Pope Francis told Christian and Muslim leaders in Kenya on Thursday that they have little choice but to engage in dialogue to guard against the "barbarous" Islamist extremist attacks that have struck Kenya.
Starting his first full day in the Kenyan capital, Francis celebrated an open-air Mass for tens of thousands of rain-drenched people who sang, danced and ululated as he arrived.
Some people had been at the University of Nairobi since 3 a.m., braving heavy showers that turned the grounds into thick puddles of mud. Others waited in lines stretching 1.8 miles to get close to the venue, but the turnout appeared far less than the 1.4 million that Kenyan authorities had predicted after declaring Thursday a national holiday.
In his homily, Francis appealed for traditional family values, calling for Kenyans to "resist practices which foster arrogance in men, hurt or demean women and threaten the life of the innocent unborn."
The African church is among the most conservative in the world, and African bishops have been at the forefront in insisting that traditional church teachings on marriage and sexuality, and its opposition to abortion, be strongly emphasized.
Francis obliged, but also stressed issues of his own concern: He called for Kenyans to shape a more just society that looks out for the poor and to "reject everything that leads to prejudice and discrimination, for these things are not of God."
Earlier Thursday, Francis met with about 25 representatives of Kenya's faith groups: Anglicans, other Protestants, Muslims, Sikhs, Hindus and Jews.

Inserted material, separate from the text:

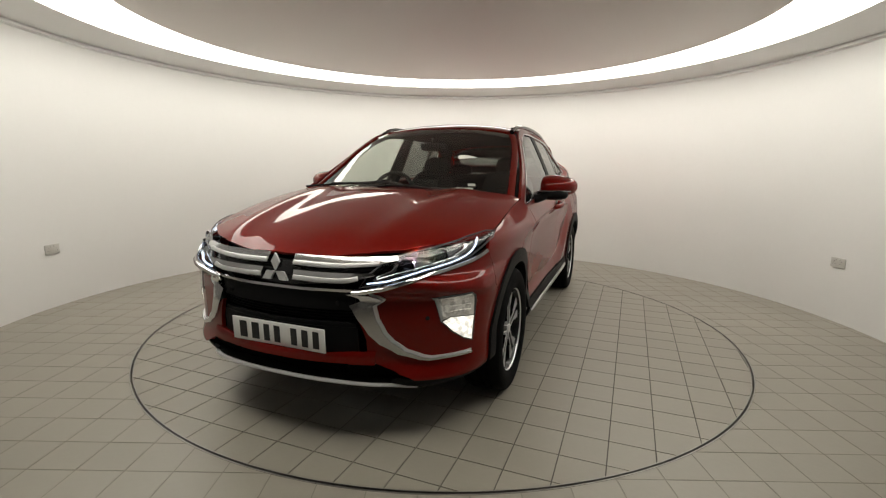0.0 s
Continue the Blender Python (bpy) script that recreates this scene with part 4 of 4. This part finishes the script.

The pontiff warned them that "young people are being radicalized in the name of religion to sow discord and fear."
Inter-religious dialogue "is not a luxury. It is not something extra or optional, but essential," he added, stressing that God's name "must never be used to justify hatred and violence."
He referred to Somalia's al Shabaab Islamists' 2013 attack on Nairobi's Westgate shopping mall and this year's assault on Garissa University. Hundreds of people have been killed in the past two years or so, with Christians sometimes singled out by gunmen.